◆ Work required ◆
Within the data that follows, set down exactly the lines from the one containing "import math" through the one containing "for curve in", both ends included.

◆ Data provided ◆

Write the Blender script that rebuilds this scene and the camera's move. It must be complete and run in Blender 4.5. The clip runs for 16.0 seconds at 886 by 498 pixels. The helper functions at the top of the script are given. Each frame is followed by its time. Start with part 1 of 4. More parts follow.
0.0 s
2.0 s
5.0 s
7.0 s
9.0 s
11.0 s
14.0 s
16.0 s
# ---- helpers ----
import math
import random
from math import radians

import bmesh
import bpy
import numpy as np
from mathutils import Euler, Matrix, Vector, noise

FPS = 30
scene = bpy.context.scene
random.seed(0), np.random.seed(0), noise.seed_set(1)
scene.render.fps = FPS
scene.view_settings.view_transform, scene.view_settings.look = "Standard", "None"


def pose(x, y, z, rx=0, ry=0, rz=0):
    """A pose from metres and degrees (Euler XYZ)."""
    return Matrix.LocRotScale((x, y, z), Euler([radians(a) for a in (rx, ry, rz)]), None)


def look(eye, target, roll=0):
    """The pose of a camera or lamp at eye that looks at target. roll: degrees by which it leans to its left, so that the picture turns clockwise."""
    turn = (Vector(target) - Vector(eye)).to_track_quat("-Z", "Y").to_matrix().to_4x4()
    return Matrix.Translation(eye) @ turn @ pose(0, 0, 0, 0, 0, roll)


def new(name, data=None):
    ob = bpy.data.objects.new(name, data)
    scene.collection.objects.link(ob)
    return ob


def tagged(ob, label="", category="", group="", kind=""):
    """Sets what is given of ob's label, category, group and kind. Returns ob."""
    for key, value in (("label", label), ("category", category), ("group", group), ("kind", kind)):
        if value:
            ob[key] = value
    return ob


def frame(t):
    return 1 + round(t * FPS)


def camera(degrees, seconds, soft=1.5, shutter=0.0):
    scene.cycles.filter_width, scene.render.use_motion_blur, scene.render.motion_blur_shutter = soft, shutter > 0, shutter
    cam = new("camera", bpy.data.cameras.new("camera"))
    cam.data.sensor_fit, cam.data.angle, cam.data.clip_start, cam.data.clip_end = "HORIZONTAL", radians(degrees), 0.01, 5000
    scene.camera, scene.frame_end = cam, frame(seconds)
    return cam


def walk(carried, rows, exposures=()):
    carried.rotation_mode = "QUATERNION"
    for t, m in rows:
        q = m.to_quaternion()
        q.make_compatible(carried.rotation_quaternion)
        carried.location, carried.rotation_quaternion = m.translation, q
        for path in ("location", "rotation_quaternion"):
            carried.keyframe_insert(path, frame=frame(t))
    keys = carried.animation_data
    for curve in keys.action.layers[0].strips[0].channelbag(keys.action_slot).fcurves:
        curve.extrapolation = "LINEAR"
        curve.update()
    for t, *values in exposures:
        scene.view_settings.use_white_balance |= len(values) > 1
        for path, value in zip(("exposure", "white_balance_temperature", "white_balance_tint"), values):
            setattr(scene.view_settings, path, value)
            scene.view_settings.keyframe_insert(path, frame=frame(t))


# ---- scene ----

◆ Expected answer ◆
import math
import random
from math import radians

import bmesh
import bpy
import numpy as np
from mathutils import Euler, Matrix, Vector, noise

FPS = 30
scene = bpy.context.scene
random.seed(0), np.random.seed(0), noise.seed_set(1)
scene.render.fps = FPS
scene.view_settings.view_transform, scene.view_settings.look = "Standard", "None"


def pose(x, y, z, rx=0, ry=0, rz=0):
    """A pose from metres and degrees (Euler XYZ)."""
    return Matrix.LocRotScale((x, y, z), Euler([radians(a) for a in (rx, ry, rz)]), None)


def look(eye, target, roll=0):
    """The pose of a camera or lamp at eye that looks at target. roll: degrees by which it leans to its left, so that the picture turns clockwise."""
    turn = (Vector(target) - Vector(eye)).to_track_quat("-Z", "Y").to_matrix().to_4x4()
    return Matrix.Translation(eye) @ turn @ pose(0, 0, 0, 0, 0, roll)


def new(name, data=None):
    ob = bpy.data.objects.new(name, data)
    scene.collection.objects.link(ob)
    return ob


def tagged(ob, label="", category="", group="", kind=""):
    """Sets what is given of ob's label, category, group and kind. Returns ob."""
    for key, value in (("label", label), ("category", category), ("group", group), ("kind", kind)):
        if value:
            ob[key] = value
    return ob


def frame(t):
    return 1 + round(t * FPS)


def camera(degrees, seconds, soft=1.5, shutter=0.0):
    scene.cycles.filter_width, scene.render.use_motion_blur, scene.render.motion_blur_shutter = soft, shutter > 0, shutter
    cam = new("camera", bpy.data.cameras.new("camera"))
    cam.data.sensor_fit, cam.data.angle, cam.data.clip_start, cam.data.clip_end = "HORIZONTAL", radians(degrees), 0.01, 5000
    scene.camera, scene.frame_end = cam, frame(seconds)
    return cam


def walk(carried, rows, exposures=()):
    carried.rotation_mode = "QUATERNION"
    for t, m in rows:
        q = m.to_quaternion()
        q.make_compatible(carried.rotation_quaternion)
        carried.location, carried.rotation_quaternion = m.translation, q
        for path in ("location", "rotation_quaternion"):
            carried.keyframe_insert(path, frame=frame(t))
    keys = carried.animation_data
    for curve in keys.action.layers[0].strips[0].channelbag(keys.action_slot).fcurves:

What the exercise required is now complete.